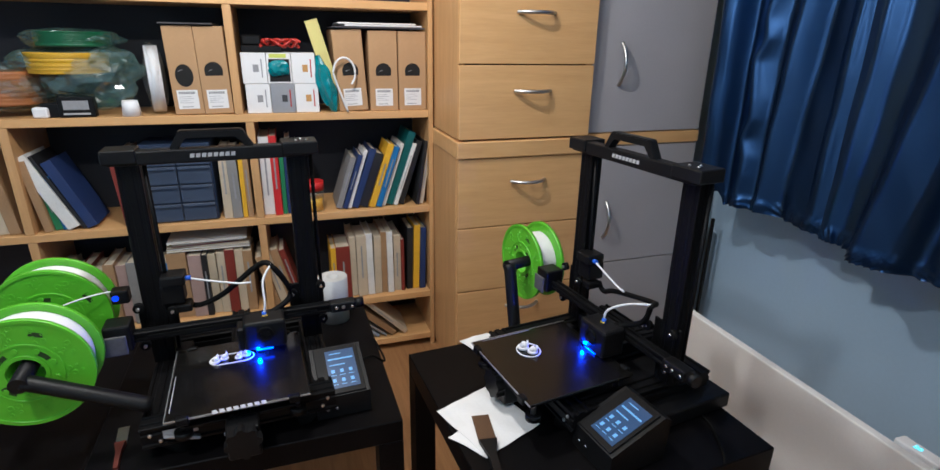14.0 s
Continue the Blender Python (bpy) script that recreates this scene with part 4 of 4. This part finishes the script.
solid("screen_cable", B().tube([P2 @ Vector(p) for p in ((0.236, -0.110, 0.060), (0.262, -0.095, 0.055), (0.292, -0.070, 0.020), (0.300, -0.020, 0.006), (0.296, 0.060, 0.005))], 0.0026, 8), RUBBER, "thin black cable leading off the printer screen", "cable")
solid("power_cable", B().tube([(-0.91, 0.541, TABLE_Z + 0.004), (-0.851, 0.537, TABLE_Z + 0.004), (-0.781, 0.505, TABLE_Z + 0.004), (-0.755, 0.485, TABLE_Z + 0.004)], 0.0022, 6), RUBBER, "thin dark cable lying on the black table", "cable")


# ---- floor clutter ----
solid("heater_cable", B().tube([(-1.22, 0.90, 0.006), (-1.09, 0.93, 0.008), (-1.03, 0.925, 0.025), (-1.00, 0.915, 0.045), (-0.97, 0.905, 0.020), (-0.90, 0.91, 0.006), (-0.80, 0.88, 0.006), (-0.70, 0.86, 0.006)], 0.004, 8), TUBE, "white power cable lying on the floor before the heater", "cable")
solid("red_tin", B().rod((-0.985, 0.83, 0.0), (-0.985, 0.83, 0.055), 0.050, 28, 0.047), mat("dark_red_tin", (0.16, 0.022, 0.014), 0.4, vary=0.15), "dark red round tin on the floor", "tin")


# ---- corner beside the desk ----
def low_cabinet():
    c = thing("black_cabinet", "low black cabinet in the corner beside the desk", "cabinet")
    part("body", B().box(0.325, 0.496, 0.36, 1.055, 0.0, 0.612, 0.004, 2), BLACKP, c)
    part("top", B().box(0.322, 0.498, 0.355, 1.058, 0.612, 0.628, 0.003, 2), BLACKT, c)
    return c


low_cabinet()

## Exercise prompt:
Do not include the images; transcribe the rest of the listing exactly.

## Solved exercise:
14.0 s
Continue the Blender Python (bpy) script that recreates this scene with part 4 of 4. This part finishes the script.
solid("screen_cable", B().tube([P2 @ Vector(p) for p in ((0.236, -0.110, 0.060), (0.262, -0.095, 0.055), (0.292, -0.070, 0.020), (0.300, -0.020, 0.006), (0.296, 0.060, 0.005))], 0.0026, 8), RUBBER, "thin black cable leading off the printer screen", "cable")
solid("power_cable", B().tube([(-0.91, 0.541, TABLE_Z + 0.004), (-0.851, 0.537, TABLE_Z + 0.004), (-0.781, 0.505, TABLE_Z + 0.004), (-0.755, 0.485, TABLE_Z + 0.004)], 0.0022, 6), RUBBER, "thin dark cable lying on the black table", "cable")


# ---- floor clutter ----
solid("heater_cable", B().tube([(-1.22, 0.90, 0.006), (-1.09, 0.93, 0.008), (-1.03, 0.925, 0.025), (-1.00, 0.915, 0.045), (-0.97, 0.905, 0.020), (-0.90, 0.91, 0.006), (-0.80, 0.88, 0.006), (-0.70, 0.86, 0.006)], 0.004, 8), TUBE, "white power cable lying on the floor before the heater", "cable")
solid("red_tin", B().rod((-0.985, 0.83, 0.0), (-0.985, 0.83, 0.055), 0.050, 28, 0.047), mat("dark_red_tin", (0.16, 0.022, 0.014), 0.4, vary=0.15), "dark red round tin on the floor", "tin")


# ---- corner beside the desk ----
def low_cabinet():
    c = thing("black_cabinet", "low black cabinet in the corner beside the desk", "cabinet")
    part("body", B().box(0.325, 0.496, 0.36, 1.055, 0.0, 0.612, 0.004, 2), BLACKP, c)
    part("top", B().box(0.322, 0.498, 0.355, 1.058, 0.612, 0.628, 0.003, 2), BLACKT, c)
    return c


low_cabinet()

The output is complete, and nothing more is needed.